Je suis ici, je le sais, non devant une assemblée politique, mais devant une académie. Pour vous, messieurs, le monde n’est point une arène, mais un spectacle en face duquel le poëte s’inspire, l’historien observe, le philosophe médite. Quel temps, quelles choses, quels hommes depuis cette mémorable année 1789, jusqu’à cette autre année non moins mémorable de 1830 ! La vieille société française du dix-huitième siècle, si polie, mais si mal ordonnée, finit dans un orage épouvantable. Une couronne tombe avec fracas, entraînant la tête auguste qui la portait. Aussitôt, et sans intervalle, sont précipitées les têtes les plus précieuses et les plus illustres : génie, héroïsme, jeunesse, succombent sous la fureur des factions, qui s’irrite de tout ce qui charme les hommes. Les partis se suivent, se poussent à l’échafaud, jusqu’au terme que Dieu a marqué aux passions humaines ; et de ce chaos sanglant sort tout à coup un génie extraordinaire qui saisit cette société agitée, l’arrête, lui donne à la fois l’ordre, la gloire, réalise le plus vrai de ses besoins, l’égalité civile, ajourne la liberté qui l’eût gêné dans sa marche, et court porter à travers le monde les vérités puissantes de la révolution française. Un jour sa bannière à trois couleurs éclate sur les montagnes du mont Thabor, un jour sur le Tigre, un dernier jour sur le Borysthène. Il tombe enfin, laissant le monde rempli de ses œuvres, l’esprit humain plein de son image, et le plus actif des mortels va mourir, mourir d’inaction, dans une île du grand Océan !

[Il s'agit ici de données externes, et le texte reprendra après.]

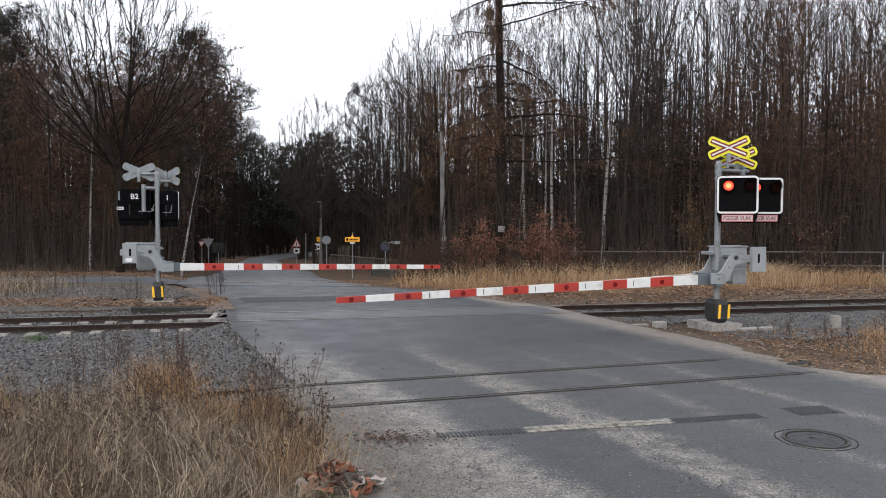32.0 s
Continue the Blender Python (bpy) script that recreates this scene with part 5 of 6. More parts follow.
# ---- loose matter on the ground ----
def loose_ground():
    def beds(x, y):
        s, u = in_track(x, y)
        r = ragged(x, y)
        line = (np.abs(s) < np.where((u > 0) & (s > 0), 1.35, 2.3) + 0.2 * r) & ((u < -5.2 + 0.15 * r) | (u > 3.6 + 0.15 * r)) & (off_left(x, y) * (x < 0) < 0.001) & ((x < 0) | (off_right(x, y) < -0.2))
        heap = (x > 5.75 + 0.2 * r) & (s > -4.75 + 0.35 * r - 0.05 * (x - 6)) & (s < -1.0) & (x < 30)
        yard = (x < -1.2) & (off_left(x, y) < 0.03 + 0.04 * ragged(x, y, 2.0)) & (y > 9.6 + 0.4 * r) & (s < 0)
        return line | yard | heap
    patch("gravel_bed", "grey crushed-stone ballast under the rails", "gravel", -32, -2, 9, 22, 0.16, beds, GRAVEL)
    patch("gravel_bed", "grey crushed-stone ballast under the rails", "gravel", 2, 34, 13.5, 29, 0.12, beds, GRAVEL)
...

(Discours de réception à l’Académie française.)

La poésie de l’histoire

J’ai toujours considéré l’histoire comme l’occupation qui convenait le mieux à nos contemporains. Nous n’avons pas perdu la faculté d’être sensibles aux grandes choses ; en tout cas, notre siècle aurait suffi pour nous la rendre, et nous avons acquis cette expérience qui permet de les apprécier et de juger. Je me suis donc avec confiance livré aux travaux historiques dès ma jeunesse, certain que je faisais ce que mon siècle était particulièrement propre à faire. J’ai consacré à écrire l’histoire trente années de ma vie, et je dirai que, même au milieu des affaires publiques, je ne me séparais pas de mon art 1.

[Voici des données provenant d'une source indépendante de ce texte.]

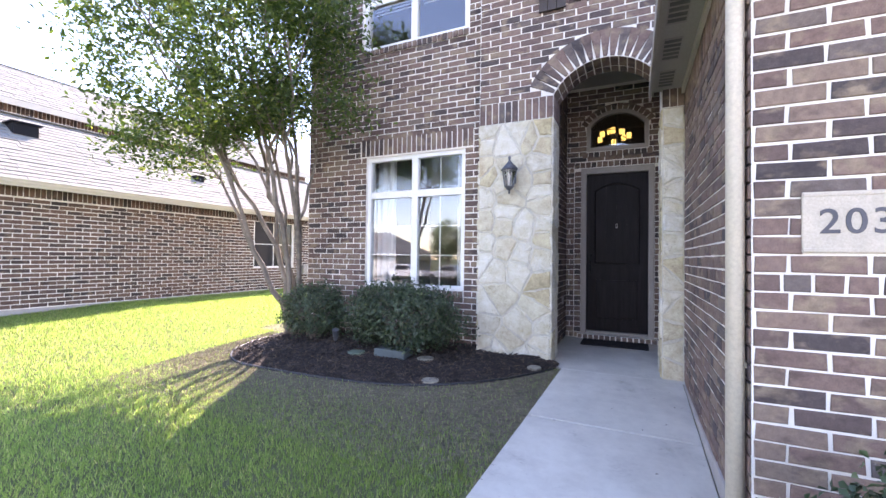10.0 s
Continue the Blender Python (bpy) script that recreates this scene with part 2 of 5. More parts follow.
DARKPANE = mirrorish("dark_pane", (0.02, 0.023, 0.03))
HOUSEPANE = mirrorish("house_pane", (0.012, 0.013, 0.016))
HOUSEPANE.node_tree.nodes["Principled BSDF"].inputs["Specular IOR Level"].default_value = 0.2
CURTAIN = plain("curtain_cloth", (0.6, 0.6, 0.58), 0.9, scale=4, vary=0.06)
BLIND = plain("window_blind", (0.66, 0.66, 0.64), 0.7, scale=2, vary=0.04)


def lamp_glow(name, c, power):
    m, n, l, b = nodes_of(name)
    b.inputs["Emission Color"].default_value = (*c, 1)
    b.inputs["Emission Strength"].default_value = power
    b.inputs["Base Color"].default_value = (0.8, 0.7, 0.5, 1)
    return m


GLOW = lamp_glow("lit_shade", (1.0, 0.66, 0.15), 0.35)


# ---- building helpers ----
def mesh_from(name, verts, faces, material, smooth=False):
    me = bpy.data.meshes.new(name)
    me.from_pydata([tuple(v) for v in verts], [], faces)
    me.materials.append(material)
    if smooth:
        me.polygons.foreach_set("use_smooth", [True] * len(me.polygons))
    me.update()
    return me


def put(name, me, parent=None, label="", m=None):
    ob = new(name, me)
    if m is not None:
        ob.matrix_world = m
    if parent is not None:
        ob.parent = parent
    if label:
        ob["label"] = label
    return ob


def part(name, bm, material, parent=None, label="", smooth=False):
    me = bpy.data.meshes.new(name)
    bm.normal_update()
    bm.to_mesh(me)
    bm.free()
    me.materials.append(material)
    if smooth:
        me.polygons.foreach_set("use_smooth", [True] * len(me.polygons))
    return put(name, me, parent, label)


def thing(name, label, category, at=(0, 0, 0), group="", kind=""):
    ob = new(name)
    ob.location = at
    ob.empty_display_size = 0.1
    bpy.context.view_layer.update()
    return tagged(ob, label, category, group, kind)


def add_box(bm, x0, x1, y0, y1, z0, z1, bevel=0.0):
    vs = [bm.verts.new((x, y, z)) for x in (x0, x1) for y in (y0, y1) for z in (z0, z1)]
    fs = [bm.faces.new([vs[i] for i in f]) for f in ((0, 1, 3, 2), (4, 6, 7, 5), (0, 4, 5, 1), (2, 3, 7, 6), (0, 2, 6, 4), (1, 5, 7, 3))]
    if bevel > 0:
        bmesh.ops.bevel(bm, geom=list({e for f in fs for e in f.edges}), offset=bevel, segments=2, affect="EDGES", profile=0.6)
    return vs


def boxes(name, material, rows, parent=None, label="", bevel=0.0):
    bm = bmesh.new()
    for r in rows:
        add_box(bm, *r, bevel=bevel)
    return part(name, bm, material, parent, label)


def box(name, material, x0, x1, y0, y1, z0, z1, parent=None, label="", bevel=0.004):
    return boxes(name, material, [(x0, x1, y0, y1, z0, z1)], parent, label, bevel)


def tube(bm, pts, radii, sides=8, cap=True):
    rings = []
    for i, p in enumerate(pts):
        p = Vector(p)
        a, c = Vector(pts[max(i - 1, 0)]), Vector(pts[min(i + 1, len(pts) - 1)])
        d = (c - a).normalized()
        s = d.cross(Vector((0.13, 0.31, 0.94)))
        if s.length < 0.05:
            s = d.cross(Vector((1, 0, 0)))
        s.normalize()
        t = d.cross(s)
        r = radii[i] if isinstance(radii, (list, tuple)) else radii
        rings.append([bm.verts.new(p + r * (math.cos(k * math.tau / sides) * s + math.sin(k * math.tau / sides) * t)) for k in range(sides)])
    for a, b in zip(rings, rings[1:]):
        for k in range(sides):
            bm.faces.new((a[k], a[(k + 1) % sides], b[(k + 1) % sides], b[k]))
    if cap:
        bm.faces.new(rings[0][::-1])
        bm.faces.new(rings[-1])


def turned(bm, profile, at=(0, 0, 0), sides=16):
    """A lathe shape from (radius, height) steps."""
    rings = [[bm.verts.new((at[0] + r * math.cos(k * math.tau / sides), at[1] + r * math.sin(k * math.tau / sides), at[2] + h)) for k in range(sides)] for r, h in profile]
    for a, b in zip(rings, rings[1:]):
        for k in range(sides):
            bm.faces.new((a[k], a[(k + 1) % sides], b[(k + 1) % sides], b[k]))
    bm.faces.new(rings[0][::-1])
    bm.faces.new(rings[-1])


# unit piece: 1 x 1 in u and v, 1 deep in n, with chamfered front edges
def piece_verts(w, h, d, c=0.004, taper=0.0, rough=0.0):
    a, b = w / 2, h / 2
    t = taper / 2
    sides = [(-a + t, -b), (a - t, -b), (a + t, b), (-a - t, b)]
    sides = [(x + random.uniform(-rough, rough), y + random.uniform(-rough, rough)) for x, y in sides]
    inner = [(x - math.copysign(c, x), y - math.copysign(c, y)) for x, y in sides]
    return [(*p, -d) for p in sides] + [(*p, -c) for p in sides] + [(*p, random.uniform(-rough, rough) * 0.5) for p in inner]


PIECE_FACES = [(8, 9, 10, 11)] + [(i, (i + 1) % 4, 4 + (i + 1) % 4, 4 + i) for i in range(4)] + [(4 + i, 4 + (i + 1) % 4, 8 + (i + 1) % 4, 8 + i) for i in range(4)]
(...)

Lorsqu’en présence des trônes chancelants, au sein d’assemblées ébranlées par l’accent de tribuns puissants, ou menacées par la multitude, il me restait un instant pour la réflexion, je voyais moins tel ou tel individu passager, que les éternelles figures de tous les temps et de tous les lieux, qui à Athènes, à Rome, à Florence, avaient agi autrefois comme ceux que je voyais se mouvoir sous mes yeux. J’étais à la fois moins irrité et moins troublé, parce que j’étais moins surpris, parce que j’assistais non à une scène d’un jour, mais à la scène éternelle que Dieu a dressée en mettant l’homme en société avec ses passions grandes ou petites, basses ou généreuses, l’homme toujours semblable à lui-même, toujours agité et toujours conduit par des lois profondes autant qu’immuables.

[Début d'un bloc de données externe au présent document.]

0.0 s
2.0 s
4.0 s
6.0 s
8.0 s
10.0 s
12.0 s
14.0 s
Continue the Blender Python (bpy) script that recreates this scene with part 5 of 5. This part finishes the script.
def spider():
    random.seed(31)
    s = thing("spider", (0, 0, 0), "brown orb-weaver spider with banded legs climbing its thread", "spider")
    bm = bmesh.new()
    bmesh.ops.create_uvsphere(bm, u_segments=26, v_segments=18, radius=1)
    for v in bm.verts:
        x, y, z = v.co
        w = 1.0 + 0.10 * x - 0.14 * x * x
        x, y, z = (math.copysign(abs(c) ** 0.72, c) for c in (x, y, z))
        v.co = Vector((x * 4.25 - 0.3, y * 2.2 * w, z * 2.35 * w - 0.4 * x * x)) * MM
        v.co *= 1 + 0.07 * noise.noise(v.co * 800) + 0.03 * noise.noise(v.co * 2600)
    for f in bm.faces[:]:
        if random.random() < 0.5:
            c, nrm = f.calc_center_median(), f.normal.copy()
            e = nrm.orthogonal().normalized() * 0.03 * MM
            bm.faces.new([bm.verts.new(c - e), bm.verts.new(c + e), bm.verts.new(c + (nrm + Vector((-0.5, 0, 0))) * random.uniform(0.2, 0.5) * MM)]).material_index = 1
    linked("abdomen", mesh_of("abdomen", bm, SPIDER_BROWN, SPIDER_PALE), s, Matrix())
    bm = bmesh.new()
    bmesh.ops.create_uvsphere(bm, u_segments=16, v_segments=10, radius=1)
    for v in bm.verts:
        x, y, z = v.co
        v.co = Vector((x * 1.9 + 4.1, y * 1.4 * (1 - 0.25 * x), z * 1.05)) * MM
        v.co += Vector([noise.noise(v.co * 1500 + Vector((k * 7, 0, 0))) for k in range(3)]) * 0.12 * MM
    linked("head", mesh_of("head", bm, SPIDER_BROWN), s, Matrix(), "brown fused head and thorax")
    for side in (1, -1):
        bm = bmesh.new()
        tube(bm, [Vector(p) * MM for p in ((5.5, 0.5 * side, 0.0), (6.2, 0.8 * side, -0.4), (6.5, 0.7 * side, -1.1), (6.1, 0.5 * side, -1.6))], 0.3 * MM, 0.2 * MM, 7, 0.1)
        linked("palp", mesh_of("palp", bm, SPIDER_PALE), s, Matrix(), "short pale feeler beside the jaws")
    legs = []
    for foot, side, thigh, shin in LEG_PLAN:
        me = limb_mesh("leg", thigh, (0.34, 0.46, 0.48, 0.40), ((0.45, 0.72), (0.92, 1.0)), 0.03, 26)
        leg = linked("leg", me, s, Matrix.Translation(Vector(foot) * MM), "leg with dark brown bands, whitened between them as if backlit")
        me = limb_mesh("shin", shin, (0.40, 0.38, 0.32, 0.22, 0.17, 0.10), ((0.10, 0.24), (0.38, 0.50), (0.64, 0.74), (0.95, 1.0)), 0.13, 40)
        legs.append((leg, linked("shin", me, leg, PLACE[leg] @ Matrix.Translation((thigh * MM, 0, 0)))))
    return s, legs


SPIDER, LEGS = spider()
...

Ma vie, j’ose le dire ; a donc été une longue étude historique ; et si on en excepte ces moments violents où l’action vous étourdit, où le torrent des choses vous emporte au point de ne pas vous laisser discerner ses bords, j’ai presque toujours observé ce qui se passait autour de moi, en le rapportant à ce qui s’était passé ailleurs, pour y chercher ce qu’il y avait de différent ou de semblable. Cette longue comparaison est, je le crois, la vraie préparation de l’esprit à cette épopée de l’histoire, qui n’est pas condamnée à être décolorée, parce qu’elle est exacte et positive ; car l’homme réel qui s’appelle tantôt Alexandre, tantôt Annibal, César, Charlemagne, Napoléon, a sa poésie, comme les personnages de la fable qui s’appellent Achille, Énée, Roland ou Renaud.

(Fragment de la Préface du XIIe vol. du Consulat et de l’Empire).